◆ Written task ◆
Transcribe the records below in full; pictures stay out of the copy.

Rows from a dataset of clips and code:

————

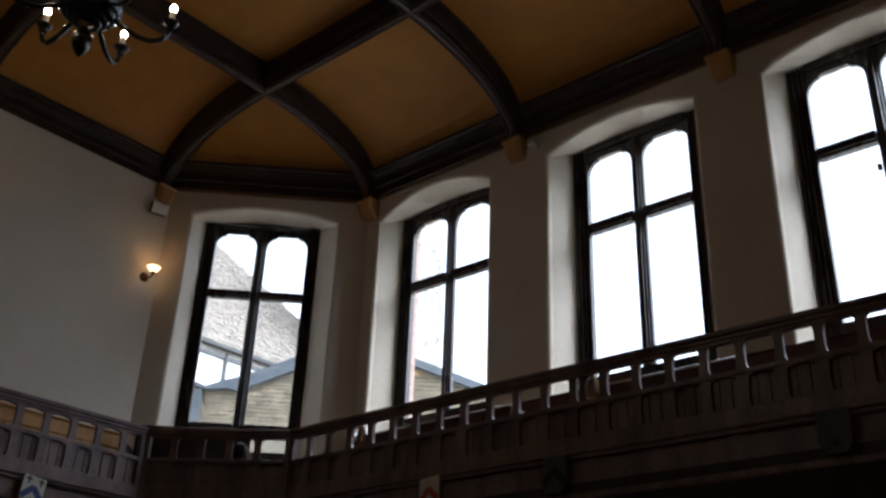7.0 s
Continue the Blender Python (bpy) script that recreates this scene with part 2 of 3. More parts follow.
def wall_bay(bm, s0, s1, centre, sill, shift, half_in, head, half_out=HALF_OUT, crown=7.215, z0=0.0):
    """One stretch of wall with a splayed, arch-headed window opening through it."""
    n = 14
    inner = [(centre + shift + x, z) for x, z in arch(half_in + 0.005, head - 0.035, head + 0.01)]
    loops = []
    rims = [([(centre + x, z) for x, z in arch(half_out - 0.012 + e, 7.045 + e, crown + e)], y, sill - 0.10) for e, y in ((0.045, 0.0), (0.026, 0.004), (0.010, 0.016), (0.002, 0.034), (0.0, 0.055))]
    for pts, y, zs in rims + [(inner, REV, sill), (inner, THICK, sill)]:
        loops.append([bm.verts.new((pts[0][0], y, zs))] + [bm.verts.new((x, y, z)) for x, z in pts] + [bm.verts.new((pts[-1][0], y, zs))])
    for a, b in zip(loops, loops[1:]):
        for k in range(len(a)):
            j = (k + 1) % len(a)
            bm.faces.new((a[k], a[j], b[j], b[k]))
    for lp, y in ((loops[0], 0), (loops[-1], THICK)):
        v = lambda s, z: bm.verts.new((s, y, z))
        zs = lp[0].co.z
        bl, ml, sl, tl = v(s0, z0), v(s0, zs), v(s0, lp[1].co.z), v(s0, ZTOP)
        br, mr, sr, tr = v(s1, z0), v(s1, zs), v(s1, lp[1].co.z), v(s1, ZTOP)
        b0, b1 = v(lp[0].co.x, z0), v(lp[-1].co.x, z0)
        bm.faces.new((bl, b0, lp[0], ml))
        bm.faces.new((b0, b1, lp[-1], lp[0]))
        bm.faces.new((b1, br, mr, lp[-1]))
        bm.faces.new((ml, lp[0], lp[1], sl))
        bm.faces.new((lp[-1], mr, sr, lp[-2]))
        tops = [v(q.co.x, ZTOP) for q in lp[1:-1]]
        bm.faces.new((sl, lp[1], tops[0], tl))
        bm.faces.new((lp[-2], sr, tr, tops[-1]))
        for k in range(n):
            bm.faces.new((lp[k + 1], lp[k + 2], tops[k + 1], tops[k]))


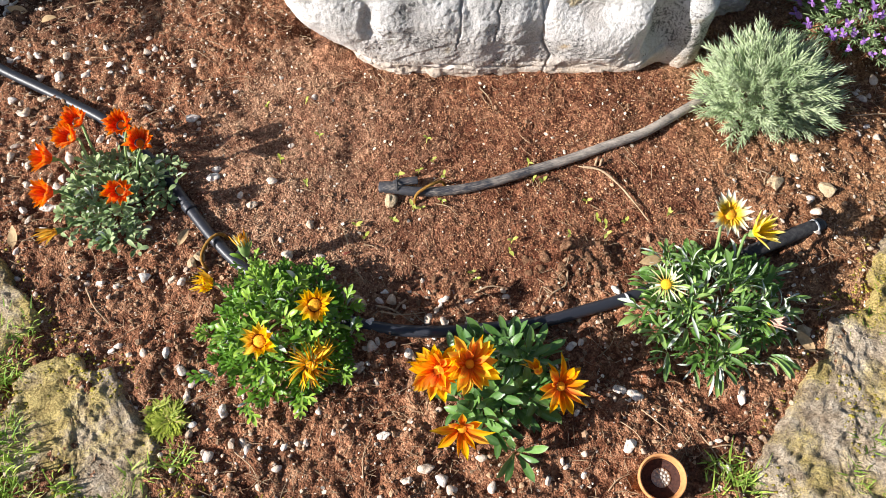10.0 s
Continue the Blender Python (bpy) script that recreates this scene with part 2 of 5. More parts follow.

————

◆ Task output ◆
7.0 s
Continue the Blender Python (bpy) script that recreates this scene with part 2 of 3. More parts follow.
def wall_bay(bm, s0, s1, centre, sill, shift, half_in, head, half_out=HALF_OUT, crown=7.215, z0=0.0):
    """One stretch of wall with a splayed, arch-headed window opening through it."""
    n = 14
    inner = [(centre + shift + x, z) for x, z in arch(half_in + 0.005, head - 0.035, head + 0.01)]
    loops = []
    rims = [([(centre + x, z) for x, z in arch(half_out - 0.012 + e, 7.045 + e, crown + e)], y, sill - 0.10) for e, y in ((0.045, 0.0), (0.026, 0.004), (0.010, 0.016), (0.002, 0.034), (0.0, 0.055))]
    for pts, y, zs in rims + [(inner, REV, sill), (inner, THICK, sill)]:
        loops.append([bm.verts.new((pts[0][0], y, zs))] + [bm.verts.new((x, y, z)) for x, z in pts] + [bm.verts.new((pts[-1][0], y, zs))])
    for a, b in zip(loops, loops[1:]):
        for k in range(len(a)):
            j = (k + 1) % len(a)
            bm.faces.new((a[k], a[j], b[j], b[k]))
    for lp, y in ((loops[0], 0), (loops[-1], THICK)):
        v = lambda s, z: bm.verts.new((s, y, z))
        zs = lp[0].co.z
        bl, ml, sl, tl = v(s0, z0), v(s0, zs), v(s0, lp[1].co.z), v(s0, ZTOP)
        br, mr, sr, tr = v(s1, z0), v(s1, zs), v(s1, lp[1].co.z), v(s1, ZTOP)
        b0, b1 = v(lp[0].co.x, z0), v(lp[-1].co.x, z0)
        bm.faces.new((bl, b0, lp[0], ml))
        bm.faces.new((b0, b1, lp[-1], lp[0]))
        bm.faces.new((b1, br, mr, lp[-1]))
        bm.faces.new((ml, lp[0], lp[1], sl))
        bm.faces.new((lp[-1], mr, sr, lp[-2]))
        tops = [v(q.co.x, ZTOP) for q in lp[1:-1]]
        bm.faces.new((sl, lp[1], tops[0], tl))
        bm.faces.new((lp[-2], sr, tr, tops[-1]))
        for k in range(n):
            bm.faces.new((lp[k + 1], lp[k + 2], tops[k + 1], tops[k]))


10.0 s
Continue the Blender Python (bpy) script that recreates this scene with part 2 of 5. More parts follow.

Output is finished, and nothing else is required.